= YOUR OBJECTIVE =
Your task is to copy the listing exactly, with the pictures left out.

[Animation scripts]
▶
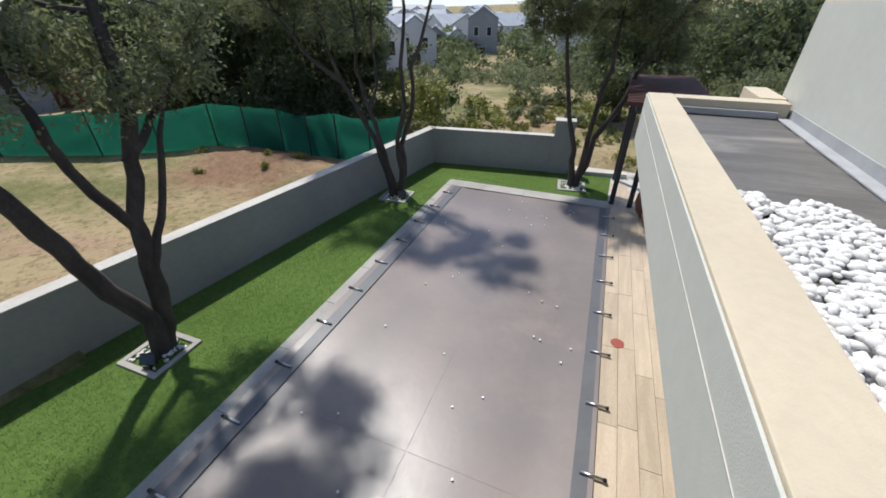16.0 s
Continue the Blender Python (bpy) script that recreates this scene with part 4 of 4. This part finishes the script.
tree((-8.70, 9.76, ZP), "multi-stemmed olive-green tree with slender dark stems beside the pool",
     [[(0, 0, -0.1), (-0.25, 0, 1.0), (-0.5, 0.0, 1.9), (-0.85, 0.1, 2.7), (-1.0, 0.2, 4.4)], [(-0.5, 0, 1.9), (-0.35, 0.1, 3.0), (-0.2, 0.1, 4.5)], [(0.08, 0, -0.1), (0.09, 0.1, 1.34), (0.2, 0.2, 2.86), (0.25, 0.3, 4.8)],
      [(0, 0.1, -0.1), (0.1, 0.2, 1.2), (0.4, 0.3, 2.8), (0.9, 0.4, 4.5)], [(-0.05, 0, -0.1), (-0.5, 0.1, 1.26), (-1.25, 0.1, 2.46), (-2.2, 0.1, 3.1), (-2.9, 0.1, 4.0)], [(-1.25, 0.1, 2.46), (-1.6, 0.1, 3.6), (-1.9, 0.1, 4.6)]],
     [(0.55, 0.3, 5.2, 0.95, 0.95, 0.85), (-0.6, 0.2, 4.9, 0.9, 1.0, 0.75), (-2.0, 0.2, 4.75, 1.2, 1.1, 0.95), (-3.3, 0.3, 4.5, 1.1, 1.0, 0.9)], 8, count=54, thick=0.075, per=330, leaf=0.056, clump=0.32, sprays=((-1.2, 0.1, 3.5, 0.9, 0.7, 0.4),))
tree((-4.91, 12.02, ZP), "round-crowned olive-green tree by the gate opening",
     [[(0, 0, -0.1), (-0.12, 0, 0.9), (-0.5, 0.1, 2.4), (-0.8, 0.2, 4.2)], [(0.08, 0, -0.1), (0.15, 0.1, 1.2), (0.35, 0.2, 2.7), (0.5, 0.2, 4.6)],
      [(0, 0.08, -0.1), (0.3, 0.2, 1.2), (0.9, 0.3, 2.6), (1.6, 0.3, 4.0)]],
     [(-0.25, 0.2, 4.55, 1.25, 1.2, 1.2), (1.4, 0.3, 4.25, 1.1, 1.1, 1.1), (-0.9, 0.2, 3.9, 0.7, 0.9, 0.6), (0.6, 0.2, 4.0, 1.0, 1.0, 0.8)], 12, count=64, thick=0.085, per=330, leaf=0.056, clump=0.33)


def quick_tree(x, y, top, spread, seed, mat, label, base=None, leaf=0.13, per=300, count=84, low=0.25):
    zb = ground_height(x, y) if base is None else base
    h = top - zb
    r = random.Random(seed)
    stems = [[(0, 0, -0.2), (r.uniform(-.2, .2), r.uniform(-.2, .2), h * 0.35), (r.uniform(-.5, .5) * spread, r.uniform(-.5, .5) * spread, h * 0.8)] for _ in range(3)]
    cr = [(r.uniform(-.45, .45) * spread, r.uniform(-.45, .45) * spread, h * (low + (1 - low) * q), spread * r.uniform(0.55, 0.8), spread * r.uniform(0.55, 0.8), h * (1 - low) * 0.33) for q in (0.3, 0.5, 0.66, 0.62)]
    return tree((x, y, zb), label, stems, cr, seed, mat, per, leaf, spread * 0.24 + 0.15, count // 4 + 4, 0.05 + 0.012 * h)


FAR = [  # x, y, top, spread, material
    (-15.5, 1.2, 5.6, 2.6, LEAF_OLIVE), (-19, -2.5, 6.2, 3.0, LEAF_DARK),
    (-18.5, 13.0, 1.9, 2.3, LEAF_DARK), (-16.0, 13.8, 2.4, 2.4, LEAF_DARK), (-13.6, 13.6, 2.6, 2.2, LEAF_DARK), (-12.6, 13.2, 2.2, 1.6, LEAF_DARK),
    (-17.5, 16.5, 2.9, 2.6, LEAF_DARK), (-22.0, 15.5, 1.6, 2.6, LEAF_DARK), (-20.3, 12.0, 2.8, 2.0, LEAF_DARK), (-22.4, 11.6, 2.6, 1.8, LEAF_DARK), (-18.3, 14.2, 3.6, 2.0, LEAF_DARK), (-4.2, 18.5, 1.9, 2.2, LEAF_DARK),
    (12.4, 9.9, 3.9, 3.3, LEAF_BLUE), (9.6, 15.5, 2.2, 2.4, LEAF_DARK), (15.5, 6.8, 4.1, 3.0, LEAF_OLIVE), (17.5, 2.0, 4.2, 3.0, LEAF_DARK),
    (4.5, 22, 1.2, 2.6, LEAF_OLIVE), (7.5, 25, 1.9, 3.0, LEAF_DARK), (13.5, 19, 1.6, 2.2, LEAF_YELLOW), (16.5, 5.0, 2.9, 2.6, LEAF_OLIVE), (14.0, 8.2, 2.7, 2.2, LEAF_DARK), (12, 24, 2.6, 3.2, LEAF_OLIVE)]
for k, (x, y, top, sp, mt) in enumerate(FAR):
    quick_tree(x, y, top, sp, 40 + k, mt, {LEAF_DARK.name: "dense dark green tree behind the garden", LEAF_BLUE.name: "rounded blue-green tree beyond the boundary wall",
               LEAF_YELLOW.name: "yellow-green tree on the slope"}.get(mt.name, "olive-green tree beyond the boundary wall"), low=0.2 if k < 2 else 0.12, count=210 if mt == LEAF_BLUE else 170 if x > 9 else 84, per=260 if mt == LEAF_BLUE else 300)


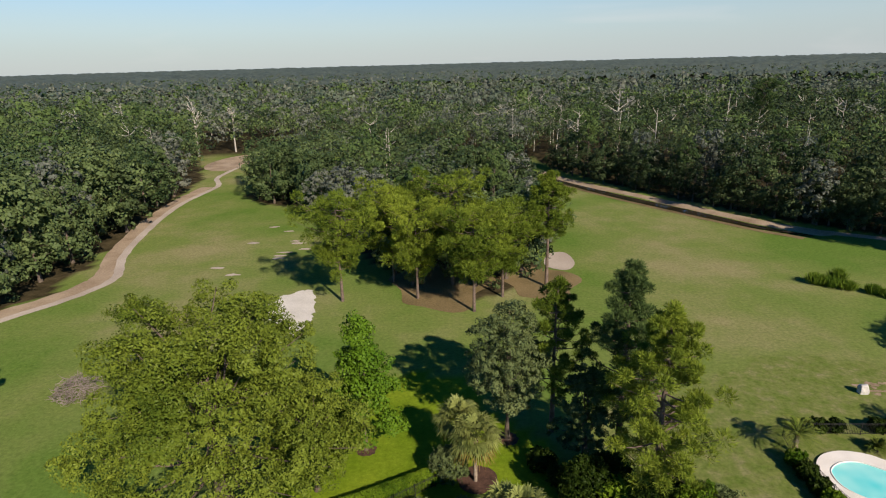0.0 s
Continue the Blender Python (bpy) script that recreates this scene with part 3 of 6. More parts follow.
◀
= RESULT OF THIS TASK =
16.0 s
Continue the Blender Python (bpy) script that recreates this scene with part 4 of 4. This part finishes the script.
tree((-8.70, 9.76, ZP), "multi-stemmed olive-green tree with slender dark stems beside the pool",
     [[(0, 0, -0.1), (-0.25, 0, 1.0), (-0.5, 0.0, 1.9), (-0.85, 0.1, 2.7), (-1.0, 0.2, 4.4)], [(-0.5, 0, 1.9), (-0.35, 0.1, 3.0), (-0.2, 0.1, 4.5)], [(0.08, 0, -0.1), (0.09, 0.1, 1.34), (0.2, 0.2, 2.86), (0.25, 0.3, 4.8)],
      [(0, 0.1, -0.1), (0.1, 0.2, 1.2), (0.4, 0.3, 2.8), (0.9, 0.4, 4.5)], [(-0.05, 0, -0.1), (-0.5, 0.1, 1.26), (-1.25, 0.1, 2.46), (-2.2, 0.1, 3.1), (-2.9, 0.1, 4.0)], [(-1.25, 0.1, 2.46), (-1.6, 0.1, 3.6), (-1.9, 0.1, 4.6)]],
     [(0.55, 0.3, 5.2, 0.95, 0.95, 0.85), (-0.6, 0.2, 4.9, 0.9, 1.0, 0.75), (-2.0, 0.2, 4.75, 1.2, 1.1, 0.95), (-3.3, 0.3, 4.5, 1.1, 1.0, 0.9)], 8, count=54, thick=0.075, per=330, leaf=0.056, clump=0.32, sprays=((-1.2, 0.1, 3.5, 0.9, 0.7, 0.4),))
tree((-4.91, 12.02, ZP), "round-crowned olive-green tree by the gate opening",
     [[(0, 0, -0.1), (-0.12, 0, 0.9), (-0.5, 0.1, 2.4), (-0.8, 0.2, 4.2)], [(0.08, 0, -0.1), (0.15, 0.1, 1.2), (0.35, 0.2, 2.7), (0.5, 0.2, 4.6)],
      [(0, 0.08, -0.1), (0.3, 0.2, 1.2), (0.9, 0.3, 2.6), (1.6, 0.3, 4.0)]],
     [(-0.25, 0.2, 4.55, 1.25, 1.2, 1.2), (1.4, 0.3, 4.25, 1.1, 1.1, 1.1), (-0.9, 0.2, 3.9, 0.7, 0.9, 0.6), (0.6, 0.2, 4.0, 1.0, 1.0, 0.8)], 12, count=64, thick=0.085, per=330, leaf=0.056, clump=0.33)


def quick_tree(x, y, top, spread, seed, mat, label, base=None, leaf=0.13, per=300, count=84, low=0.25):
    zb = ground_height(x, y) if base is None else base
    h = top - zb
    r = random.Random(seed)
    stems = [[(0, 0, -0.2), (r.uniform(-.2, .2), r.uniform(-.2, .2), h * 0.35), (r.uniform(-.5, .5) * spread, r.uniform(-.5, .5) * spread, h * 0.8)] for _ in range(3)]
    cr = [(r.uniform(-.45, .45) * spread, r.uniform(-.45, .45) * spread, h * (low + (1 - low) * q), spread * r.uniform(0.55, 0.8), spread * r.uniform(0.55, 0.8), h * (1 - low) * 0.33) for q in (0.3, 0.5, 0.66, 0.62)]
    return tree((x, y, zb), label, stems, cr, seed, mat, per, leaf, spread * 0.24 + 0.15, count // 4 + 4, 0.05 + 0.012 * h)


FAR = [  # x, y, top, spread, material
    (-15.5, 1.2, 5.6, 2.6, LEAF_OLIVE), (-19, -2.5, 6.2, 3.0, LEAF_DARK),
    (-18.5, 13.0, 1.9, 2.3, LEAF_DARK), (-16.0, 13.8, 2.4, 2.4, LEAF_DARK), (-13.6, 13.6, 2.6, 2.2, LEAF_DARK), (-12.6, 13.2, 2.2, 1.6, LEAF_DARK),
    (-17.5, 16.5, 2.9, 2.6, LEAF_DARK), (-22.0, 15.5, 1.6, 2.6, LEAF_DARK), (-20.3, 12.0, 2.8, 2.0, LEAF_DARK), (-22.4, 11.6, 2.6, 1.8, LEAF_DARK), (-18.3, 14.2, 3.6, 2.0, LEAF_DARK), (-4.2, 18.5, 1.9, 2.2, LEAF_DARK),
    (12.4, 9.9, 3.9, 3.3, LEAF_BLUE), (9.6, 15.5, 2.2, 2.4, LEAF_DARK), (15.5, 6.8, 4.1, 3.0, LEAF_OLIVE), (17.5, 2.0, 4.2, 3.0, LEAF_DARK),
    (4.5, 22, 1.2, 2.6, LEAF_OLIVE), (7.5, 25, 1.9, 3.0, LEAF_DARK), (13.5, 19, 1.6, 2.2, LEAF_YELLOW), (16.5, 5.0, 2.9, 2.6, LEAF_OLIVE), (14.0, 8.2, 2.7, 2.2, LEAF_DARK), (12, 24, 2.6, 3.2, LEAF_OLIVE)]
for k, (x, y, top, sp, mt) in enumerate(FAR):
    quick_tree(x, y, top, sp, 40 + k, mt, {LEAF_DARK.name: "dense dark green tree behind the garden", LEAF_BLUE.name: "rounded blue-green tree beyond the boundary wall",
               LEAF_YELLOW.name: "yellow-green tree on the slope"}.get(mt.name, "olive-green tree beyond the boundary wall"), low=0.2 if k < 2 else 0.12, count=210 if mt == LEAF_BLUE else 170 if x > 9 else 84, per=260 if mt == LEAF_BLUE else 300)


0.0 s
Continue the Blender Python (bpy) script that recreates this scene with part 3 of 6. More parts follow.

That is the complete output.